[SUPPLIED MATERIAL]
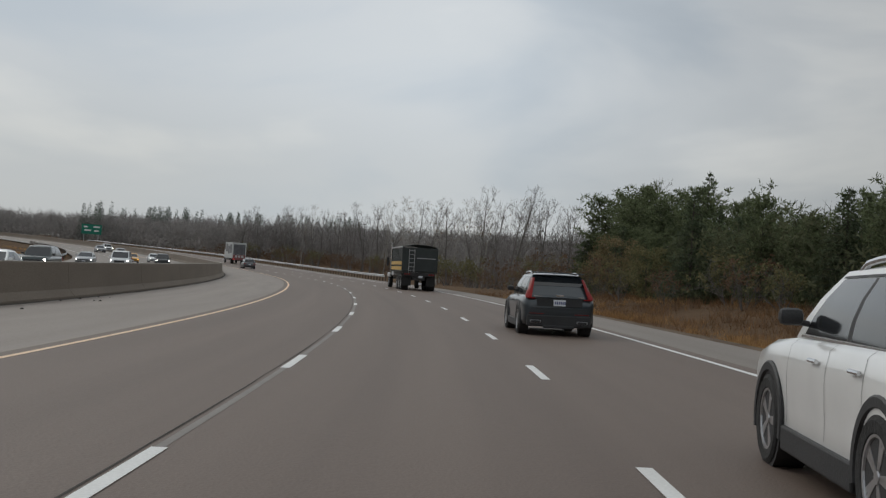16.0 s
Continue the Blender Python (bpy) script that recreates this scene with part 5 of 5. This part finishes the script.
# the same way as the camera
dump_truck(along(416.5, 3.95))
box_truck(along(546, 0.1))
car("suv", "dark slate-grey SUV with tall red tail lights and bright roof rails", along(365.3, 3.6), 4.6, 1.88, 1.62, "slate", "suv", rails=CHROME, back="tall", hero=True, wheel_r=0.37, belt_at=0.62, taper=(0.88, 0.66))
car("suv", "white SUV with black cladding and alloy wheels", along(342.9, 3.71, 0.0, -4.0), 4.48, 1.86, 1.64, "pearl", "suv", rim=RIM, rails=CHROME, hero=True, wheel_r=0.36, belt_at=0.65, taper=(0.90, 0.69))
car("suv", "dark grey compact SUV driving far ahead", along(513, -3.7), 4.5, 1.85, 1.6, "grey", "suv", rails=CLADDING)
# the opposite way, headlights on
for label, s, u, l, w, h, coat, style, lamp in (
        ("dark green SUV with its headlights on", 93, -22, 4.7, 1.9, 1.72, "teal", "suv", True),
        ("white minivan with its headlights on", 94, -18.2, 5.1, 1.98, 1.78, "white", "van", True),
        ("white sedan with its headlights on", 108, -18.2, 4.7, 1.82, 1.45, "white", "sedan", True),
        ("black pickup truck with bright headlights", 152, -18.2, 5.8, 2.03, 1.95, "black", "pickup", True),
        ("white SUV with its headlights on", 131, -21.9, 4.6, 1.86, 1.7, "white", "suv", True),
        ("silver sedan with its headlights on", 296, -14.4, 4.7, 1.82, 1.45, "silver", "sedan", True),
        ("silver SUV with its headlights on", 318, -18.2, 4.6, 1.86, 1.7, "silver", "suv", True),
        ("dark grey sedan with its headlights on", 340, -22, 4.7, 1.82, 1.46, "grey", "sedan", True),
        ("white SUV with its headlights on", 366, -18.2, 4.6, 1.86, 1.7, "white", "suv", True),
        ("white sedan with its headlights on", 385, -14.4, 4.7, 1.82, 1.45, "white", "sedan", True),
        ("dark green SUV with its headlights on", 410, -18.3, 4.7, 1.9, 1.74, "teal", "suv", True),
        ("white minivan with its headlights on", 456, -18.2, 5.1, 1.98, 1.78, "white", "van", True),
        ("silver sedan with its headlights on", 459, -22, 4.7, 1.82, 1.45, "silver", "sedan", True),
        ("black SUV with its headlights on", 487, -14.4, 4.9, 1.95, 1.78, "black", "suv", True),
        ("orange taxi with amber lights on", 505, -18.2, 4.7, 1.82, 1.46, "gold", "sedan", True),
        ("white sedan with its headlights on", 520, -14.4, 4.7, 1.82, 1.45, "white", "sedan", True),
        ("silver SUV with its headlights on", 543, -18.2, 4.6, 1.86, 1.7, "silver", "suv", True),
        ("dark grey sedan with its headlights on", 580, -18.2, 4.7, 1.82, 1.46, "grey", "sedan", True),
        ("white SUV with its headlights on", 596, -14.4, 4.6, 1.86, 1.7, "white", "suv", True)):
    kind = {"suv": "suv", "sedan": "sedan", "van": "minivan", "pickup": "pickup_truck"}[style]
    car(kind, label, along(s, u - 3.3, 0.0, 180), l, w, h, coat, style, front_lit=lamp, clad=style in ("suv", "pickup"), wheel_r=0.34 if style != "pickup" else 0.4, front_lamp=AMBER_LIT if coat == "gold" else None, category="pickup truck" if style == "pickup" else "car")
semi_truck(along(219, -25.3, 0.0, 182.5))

* * *

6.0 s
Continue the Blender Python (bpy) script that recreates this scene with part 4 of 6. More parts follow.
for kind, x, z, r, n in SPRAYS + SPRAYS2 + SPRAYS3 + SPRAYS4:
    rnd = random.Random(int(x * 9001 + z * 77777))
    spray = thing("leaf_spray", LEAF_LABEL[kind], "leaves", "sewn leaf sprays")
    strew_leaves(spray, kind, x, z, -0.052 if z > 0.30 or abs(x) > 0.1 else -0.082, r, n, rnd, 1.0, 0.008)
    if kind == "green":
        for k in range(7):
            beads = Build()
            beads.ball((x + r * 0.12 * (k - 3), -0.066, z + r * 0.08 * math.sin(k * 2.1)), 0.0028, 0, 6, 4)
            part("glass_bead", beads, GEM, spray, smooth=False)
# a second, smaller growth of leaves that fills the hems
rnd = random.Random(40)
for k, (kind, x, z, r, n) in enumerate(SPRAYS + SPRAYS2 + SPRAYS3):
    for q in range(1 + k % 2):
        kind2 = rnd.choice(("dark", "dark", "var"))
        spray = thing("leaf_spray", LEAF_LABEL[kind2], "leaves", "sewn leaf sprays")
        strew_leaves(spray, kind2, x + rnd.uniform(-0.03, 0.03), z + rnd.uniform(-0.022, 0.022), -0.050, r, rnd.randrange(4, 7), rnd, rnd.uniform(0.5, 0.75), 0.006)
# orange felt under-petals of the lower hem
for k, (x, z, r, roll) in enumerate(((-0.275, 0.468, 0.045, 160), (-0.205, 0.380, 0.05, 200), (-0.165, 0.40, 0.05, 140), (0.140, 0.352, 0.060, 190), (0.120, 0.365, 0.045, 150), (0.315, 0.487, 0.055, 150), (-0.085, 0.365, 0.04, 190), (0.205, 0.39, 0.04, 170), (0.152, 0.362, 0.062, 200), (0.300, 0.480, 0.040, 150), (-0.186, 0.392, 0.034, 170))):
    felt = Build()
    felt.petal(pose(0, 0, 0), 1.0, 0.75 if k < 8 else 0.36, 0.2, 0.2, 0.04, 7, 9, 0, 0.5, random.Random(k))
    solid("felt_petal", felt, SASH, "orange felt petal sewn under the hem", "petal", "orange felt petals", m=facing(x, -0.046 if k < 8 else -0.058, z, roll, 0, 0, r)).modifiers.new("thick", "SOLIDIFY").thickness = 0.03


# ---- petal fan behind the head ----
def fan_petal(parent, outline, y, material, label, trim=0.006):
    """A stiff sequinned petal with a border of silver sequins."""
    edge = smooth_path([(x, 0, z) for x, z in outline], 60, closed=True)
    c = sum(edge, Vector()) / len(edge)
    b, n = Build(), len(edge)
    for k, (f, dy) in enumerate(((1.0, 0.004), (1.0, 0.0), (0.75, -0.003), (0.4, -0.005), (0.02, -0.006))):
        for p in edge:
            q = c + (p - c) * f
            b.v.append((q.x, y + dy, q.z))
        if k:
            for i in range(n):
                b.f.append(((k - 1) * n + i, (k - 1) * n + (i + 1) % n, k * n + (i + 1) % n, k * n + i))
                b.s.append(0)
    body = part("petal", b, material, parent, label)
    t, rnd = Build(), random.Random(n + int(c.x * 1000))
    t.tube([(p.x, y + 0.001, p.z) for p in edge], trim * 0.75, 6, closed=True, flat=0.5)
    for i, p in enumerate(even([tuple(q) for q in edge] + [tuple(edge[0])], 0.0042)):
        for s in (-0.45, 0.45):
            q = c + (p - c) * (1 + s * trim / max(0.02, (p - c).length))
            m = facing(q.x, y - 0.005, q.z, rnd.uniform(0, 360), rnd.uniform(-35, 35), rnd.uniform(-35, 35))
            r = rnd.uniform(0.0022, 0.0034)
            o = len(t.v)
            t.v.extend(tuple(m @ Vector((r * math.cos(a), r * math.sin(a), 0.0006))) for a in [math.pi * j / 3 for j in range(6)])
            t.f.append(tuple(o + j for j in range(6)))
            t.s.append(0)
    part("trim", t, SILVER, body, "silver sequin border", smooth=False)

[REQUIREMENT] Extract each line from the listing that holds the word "recreates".

[THE COMPLETED TASK]
Continue the Blender Python (bpy) script that recreates this scene with part 5 of 5. This part finishes the script.
Continue the Blender Python (bpy) script that recreates this scene with part 4 of 6. More parts follow.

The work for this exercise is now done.